Extra point
From Wikipedia, the free encyclopedia
In American and Canadian football, the convert, conversion, try, extra point, point after touchdown, point-after try or PAT is the act of lining up to attempt a one-point field goal, immediately following a touchdown. If the kick goes through the uprights, the team gets an additional point for their touchdown, bringing their total for that score from six points to seven.
The extra point is among the oldest parts of the game of gridiron football and dates to its soccer roots. In its earliest days, scoring a touchdown was not the primary objective but a means of getting a free kick at the goal (hence why the name "try," more commonly associated with rugby today, is still in American football rule books), and thus while a field goal would be 5 points, a touchdown would only be one point and the conversion would be worth four (for a total of five). By the start of the 20th century, touchdowns had become more important and the roles of touchdown and kick were reversed. By this time the point value for the after-touchdown kick had reduced to its current one-point value while the touchdown was now worth five. (This later increased to six points in American football in 1912 and in Canadian football in 1956.)

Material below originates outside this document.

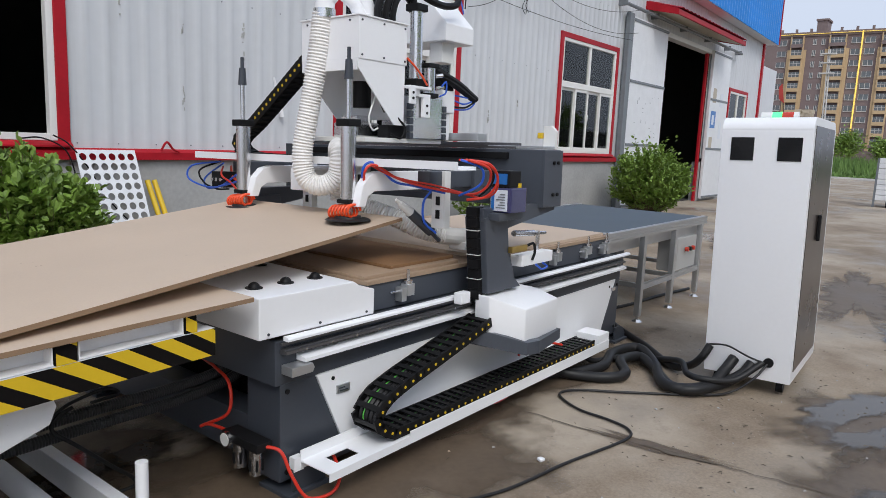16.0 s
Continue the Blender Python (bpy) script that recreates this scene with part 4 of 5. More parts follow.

If two extra points are needed or desired, a two-point conversion (touchdown conversion) try may be attempted by running or passing from scrimmage instead of the extra point kick. A successful touchdown conversion brings the score's total to eight.

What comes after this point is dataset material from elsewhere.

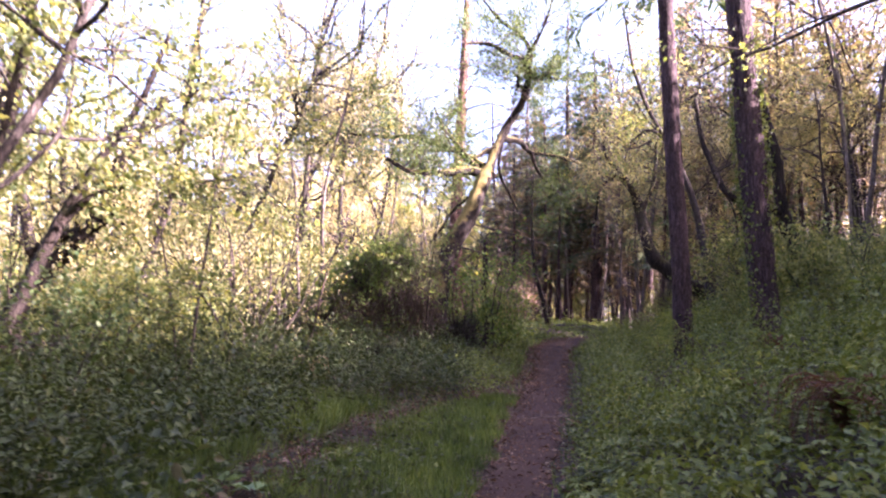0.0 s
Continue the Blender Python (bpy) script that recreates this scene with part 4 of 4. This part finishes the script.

In the National Football League, the scrimmage for point after touchdown takes place from the two-yard line. In American high school and college football, it is from the three-yard line. In Canadian football it is from the five-yard line. The game clock does not run during an extra-point attempt, except for some rare circumstances at the high-school level.
In the NFL and American high school football (in most states), the play is over once either the attempt fails or the defense takes possession. In many other levels of football, including the Canadian Football League and American college football, the play continues until the ball is otherwise dead. This allows the defense to recover the ball to return it to the opponent's end zone for two points. Two states, Texas and Massachusetts, play high school football under NCAA rules and thus allow the defense to score on an extra point attempt.

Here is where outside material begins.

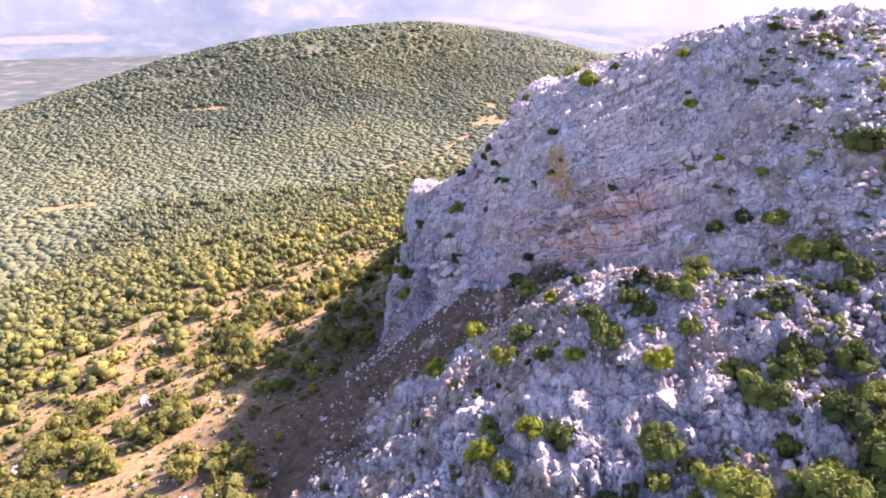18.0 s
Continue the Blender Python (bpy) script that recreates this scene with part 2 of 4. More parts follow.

In the NFL, the attempt for extra point(s) is required after a touchdown scored during the regulation (i.e., not overtime), because points are used for some tiebreakers in the standings. Rarely, this can result in such an attempt having to be made at the end of the game when it cannot change the outcome of the game. If the game is in sudden death overtime, the extra-point attempt is omitted if the winning score is a touchdown. In American high school and college football, it's likewise omitted following a touchdown on the game's final play if six points were enough to win or if the scoring team was already ahead.
The World Football League and XFL eliminated the extra-point kick in their short lives and only allowed a one-point scrimmage play, although the XFL later implemented a variable system that allowed increasing point values for increasing the distance to the end zone on the attempt for its playoffs.